::: Data lines :::

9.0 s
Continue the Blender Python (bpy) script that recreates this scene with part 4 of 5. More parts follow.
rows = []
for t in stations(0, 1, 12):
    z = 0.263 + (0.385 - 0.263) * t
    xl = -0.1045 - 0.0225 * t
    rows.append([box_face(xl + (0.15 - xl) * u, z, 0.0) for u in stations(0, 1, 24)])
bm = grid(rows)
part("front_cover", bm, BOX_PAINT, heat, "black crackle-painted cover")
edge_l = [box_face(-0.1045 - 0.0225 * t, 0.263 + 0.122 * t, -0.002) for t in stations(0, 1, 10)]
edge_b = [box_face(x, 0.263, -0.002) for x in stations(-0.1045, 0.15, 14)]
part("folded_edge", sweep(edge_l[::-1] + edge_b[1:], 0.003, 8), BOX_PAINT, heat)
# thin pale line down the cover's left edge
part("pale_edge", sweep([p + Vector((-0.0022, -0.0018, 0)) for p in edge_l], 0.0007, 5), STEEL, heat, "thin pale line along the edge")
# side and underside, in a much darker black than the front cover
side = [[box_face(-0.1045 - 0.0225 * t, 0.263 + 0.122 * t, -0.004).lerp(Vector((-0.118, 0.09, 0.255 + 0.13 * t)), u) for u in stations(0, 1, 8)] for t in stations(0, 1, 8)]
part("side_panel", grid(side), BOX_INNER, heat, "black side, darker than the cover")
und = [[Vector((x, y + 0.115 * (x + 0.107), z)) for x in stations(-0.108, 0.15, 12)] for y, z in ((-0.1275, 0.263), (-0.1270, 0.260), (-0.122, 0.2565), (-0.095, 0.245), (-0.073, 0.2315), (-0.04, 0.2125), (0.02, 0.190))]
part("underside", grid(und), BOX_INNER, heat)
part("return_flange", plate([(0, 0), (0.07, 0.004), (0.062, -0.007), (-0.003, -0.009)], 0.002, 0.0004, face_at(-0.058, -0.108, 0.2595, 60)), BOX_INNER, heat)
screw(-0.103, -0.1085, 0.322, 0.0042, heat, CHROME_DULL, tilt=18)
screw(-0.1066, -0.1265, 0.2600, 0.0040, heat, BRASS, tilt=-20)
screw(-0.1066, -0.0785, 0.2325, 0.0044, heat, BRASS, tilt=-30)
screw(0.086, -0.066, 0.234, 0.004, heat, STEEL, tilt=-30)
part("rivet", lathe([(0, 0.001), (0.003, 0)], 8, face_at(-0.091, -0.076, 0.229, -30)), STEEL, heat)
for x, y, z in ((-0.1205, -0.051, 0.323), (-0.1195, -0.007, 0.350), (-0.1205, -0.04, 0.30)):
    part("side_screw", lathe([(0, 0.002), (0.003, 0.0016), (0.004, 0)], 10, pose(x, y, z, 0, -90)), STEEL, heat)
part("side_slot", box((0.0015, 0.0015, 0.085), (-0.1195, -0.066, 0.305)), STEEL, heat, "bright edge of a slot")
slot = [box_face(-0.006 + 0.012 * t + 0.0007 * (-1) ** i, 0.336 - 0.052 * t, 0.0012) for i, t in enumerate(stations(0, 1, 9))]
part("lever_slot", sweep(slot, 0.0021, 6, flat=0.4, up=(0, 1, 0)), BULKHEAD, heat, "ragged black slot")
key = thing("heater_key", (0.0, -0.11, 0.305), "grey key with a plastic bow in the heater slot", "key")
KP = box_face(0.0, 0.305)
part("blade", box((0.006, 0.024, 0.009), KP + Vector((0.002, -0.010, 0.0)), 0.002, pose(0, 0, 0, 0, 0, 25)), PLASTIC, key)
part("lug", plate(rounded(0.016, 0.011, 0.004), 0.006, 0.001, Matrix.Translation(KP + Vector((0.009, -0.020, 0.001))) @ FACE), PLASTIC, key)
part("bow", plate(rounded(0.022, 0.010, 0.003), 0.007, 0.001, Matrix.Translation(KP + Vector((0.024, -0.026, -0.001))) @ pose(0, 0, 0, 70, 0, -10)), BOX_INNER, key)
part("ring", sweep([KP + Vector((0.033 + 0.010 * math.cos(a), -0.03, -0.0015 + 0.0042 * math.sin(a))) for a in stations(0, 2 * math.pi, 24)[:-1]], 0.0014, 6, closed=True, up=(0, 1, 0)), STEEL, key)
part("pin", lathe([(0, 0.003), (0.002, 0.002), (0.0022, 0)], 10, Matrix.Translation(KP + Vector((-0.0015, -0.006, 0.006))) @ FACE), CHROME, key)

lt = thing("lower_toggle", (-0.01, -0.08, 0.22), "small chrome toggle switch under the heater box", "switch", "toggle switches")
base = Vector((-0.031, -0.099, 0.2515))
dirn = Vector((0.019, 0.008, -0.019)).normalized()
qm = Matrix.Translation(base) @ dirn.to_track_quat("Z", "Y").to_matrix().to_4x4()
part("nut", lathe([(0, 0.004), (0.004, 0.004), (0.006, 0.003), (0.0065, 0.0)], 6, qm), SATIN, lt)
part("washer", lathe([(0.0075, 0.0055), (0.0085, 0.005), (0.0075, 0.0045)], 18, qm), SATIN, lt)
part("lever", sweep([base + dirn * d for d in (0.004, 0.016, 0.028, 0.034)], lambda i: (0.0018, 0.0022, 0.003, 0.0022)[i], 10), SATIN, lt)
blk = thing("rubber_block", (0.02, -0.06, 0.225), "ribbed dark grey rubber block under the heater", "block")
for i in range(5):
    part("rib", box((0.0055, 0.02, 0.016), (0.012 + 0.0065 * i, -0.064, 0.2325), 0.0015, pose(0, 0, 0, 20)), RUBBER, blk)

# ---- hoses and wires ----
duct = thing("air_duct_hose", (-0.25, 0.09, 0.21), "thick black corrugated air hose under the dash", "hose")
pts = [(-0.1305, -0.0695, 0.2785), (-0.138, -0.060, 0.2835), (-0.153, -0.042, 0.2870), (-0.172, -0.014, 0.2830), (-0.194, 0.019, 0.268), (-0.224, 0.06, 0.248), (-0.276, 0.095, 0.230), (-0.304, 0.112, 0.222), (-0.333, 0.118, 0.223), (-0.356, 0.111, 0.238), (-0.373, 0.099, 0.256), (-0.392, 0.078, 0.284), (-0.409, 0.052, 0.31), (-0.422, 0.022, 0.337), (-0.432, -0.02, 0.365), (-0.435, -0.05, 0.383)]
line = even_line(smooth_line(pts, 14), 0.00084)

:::

### [Directions for this task]
Type out all of the material again, word for word.

### [The response]
9.0 s
Continue the Blender Python (bpy) script that recreates this scene with part 4 of 5. More parts follow.
rows = []
for t in stations(0, 1, 12):
    z = 0.263 + (0.385 - 0.263) * t
    xl = -0.1045 - 0.0225 * t
    rows.append([box_face(xl + (0.15 - xl) * u, z, 0.0) for u in stations(0, 1, 24)])
bm = grid(rows)
part("front_cover", bm, BOX_PAINT, heat, "black crackle-painted cover")
edge_l = [box_face(-0.1045 - 0.0225 * t, 0.263 + 0.122 * t, -0.002) for t in stations(0, 1, 10)]
edge_b = [box_face(x, 0.263, -0.002) for x in stations(-0.1045, 0.15, 14)]
part("folded_edge", sweep(edge_l[::-1] + edge_b[1:], 0.003, 8), BOX_PAINT, heat)
# thin pale line down the cover's left edge
part("pale_edge", sweep([p + Vector((-0.0022, -0.0018, 0)) for p in edge_l], 0.0007, 5), STEEL, heat, "thin pale line along the edge")
# side and underside, in a much darker black than the front cover
side = [[box_face(-0.1045 - 0.0225 * t, 0.263 + 0.122 * t, -0.004).lerp(Vector((-0.118, 0.09, 0.255 + 0.13 * t)), u) for u in stations(0, 1, 8)] for t in stations(0, 1, 8)]
part("side_panel", grid(side), BOX_INNER, heat, "black side, darker than the cover")
und = [[Vector((x, y + 0.115 * (x + 0.107), z)) for x in stations(-0.108, 0.15, 12)] for y, z in ((-0.1275, 0.263), (-0.1270, 0.260), (-0.122, 0.2565), (-0.095, 0.245), (-0.073, 0.2315), (-0.04, 0.2125), (0.02, 0.190))]
part("underside", grid(und), BOX_INNER, heat)
part("return_flange", plate([(0, 0), (0.07, 0.004), (0.062, -0.007), (-0.003, -0.009)], 0.002, 0.0004, face_at(-0.058, -0.108, 0.2595, 60)), BOX_INNER, heat)
screw(-0.103, -0.1085, 0.322, 0.0042, heat, CHROME_DULL, tilt=18)
screw(-0.1066, -0.1265, 0.2600, 0.0040, heat, BRASS, tilt=-20)
screw(-0.1066, -0.0785, 0.2325, 0.0044, heat, BRASS, tilt=-30)
screw(0.086, -0.066, 0.234, 0.004, heat, STEEL, tilt=-30)
part("rivet", lathe([(0, 0.001), (0.003, 0)], 8, face_at(-0.091, -0.076, 0.229, -30)), STEEL, heat)
for x, y, z in ((-0.1205, -0.051, 0.323), (-0.1195, -0.007, 0.350), (-0.1205, -0.04, 0.30)):
    part("side_screw", lathe([(0, 0.002), (0.003, 0.0016), (0.004, 0)], 10, pose(x, y, z, 0, -90)), STEEL, heat)
part("side_slot", box((0.0015, 0.0015, 0.085), (-0.1195, -0.066, 0.305)), STEEL, heat, "bright edge of a slot")
slot = [box_face(-0.006 + 0.012 * t + 0.0007 * (-1) ** i, 0.336 - 0.052 * t, 0.0012) for i, t in enumerate(stations(0, 1, 9))]
part("lever_slot", sweep(slot, 0.0021, 6, flat=0.4, up=(0, 1, 0)), BULKHEAD, heat, "ragged black slot")
key = thing("heater_key", (0.0, -0.11, 0.305), "grey key with a plastic bow in the heater slot", "key")
KP = box_face(0.0, 0.305)
part("blade", box((0.006, 0.024, 0.009), KP + Vector((0.002, -0.010, 0.0)), 0.002, pose(0, 0, 0, 0, 0, 25)), PLASTIC, key)
part("lug", plate(rounded(0.016, 0.011, 0.004), 0.006, 0.001, Matrix.Translation(KP + Vector((0.009, -0.020, 0.001))) @ FACE), PLASTIC, key)
part("bow", plate(rounded(0.022, 0.010, 0.003), 0.007, 0.001, Matrix.Translation(KP + Vector((0.024, -0.026, -0.001))) @ pose(0, 0, 0, 70, 0, -10)), BOX_INNER, key)
part("ring", sweep([KP + Vector((0.033 + 0.010 * math.cos(a), -0.03, -0.0015 + 0.0042 * math.sin(a))) for a in stations(0, 2 * math.pi, 24)[:-1]], 0.0014, 6, closed=True, up=(0, 1, 0)), STEEL, key)
part("pin", lathe([(0, 0.003), (0.002, 0.002), (0.0022, 0)], 10, Matrix.Translation(KP + Vector((-0.0015, -0.006, 0.006))) @ FACE), CHROME, key)

lt = thing("lower_toggle", (-0.01, -0.08, 0.22), "small chrome toggle switch under the heater box", "switch", "toggle switches")
base = Vector((-0.031, -0.099, 0.2515))
dirn = Vector((0.019, 0.008, -0.019)).normalized()
qm = Matrix.Translation(base) @ dirn.to_track_quat("Z", "Y").to_matrix().to_4x4()
part("nut", lathe([(0, 0.004), (0.004, 0.004), (0.006, 0.003), (0.0065, 0.0)], 6, qm), SATIN, lt)
part("washer", lathe([(0.0075, 0.0055), (0.0085, 0.005), (0.0075, 0.0045)], 18, qm), SATIN, lt)
part("lever", sweep([base + dirn * d for d in (0.004, 0.016, 0.028, 0.034)], lambda i: (0.0018, 0.0022, 0.003, 0.0022)[i], 10), SATIN, lt)
blk = thing("rubber_block", (0.02, -0.06, 0.225), "ribbed dark grey rubber block under the heater", "block")
for i in range(5):
    part("rib", box((0.0055, 0.02, 0.016), (0.012 + 0.0065 * i, -0.064, 0.2325), 0.0015, pose(0, 0, 0, 20)), RUBBER, blk)

# ---- hoses and wires ----
duct = thing("air_duct_hose", (-0.25, 0.09, 0.21), "thick black corrugated air hose under the dash", "hose")
pts = [(-0.1305, -0.0695, 0.2785), (-0.138, -0.060, 0.2835), (-0.153, -0.042, 0.2870), (-0.172, -0.014, 0.2830), (-0.194, 0.019, 0.268), (-0.224, 0.06, 0.248), (-0.276, 0.095, 0.230), (-0.304, 0.112, 0.222), (-0.333, 0.118, 0.223), (-0.356, 0.111, 0.238), (-0.373, 0.099, 0.256), (-0.392, 0.078, 0.284), (-0.409, 0.052, 0.31), (-0.422, 0.022, 0.337), (-0.432, -0.02, 0.365), (-0.435, -0.05, 0.383)]
line = even_line(smooth_line(pts, 14), 0.00084)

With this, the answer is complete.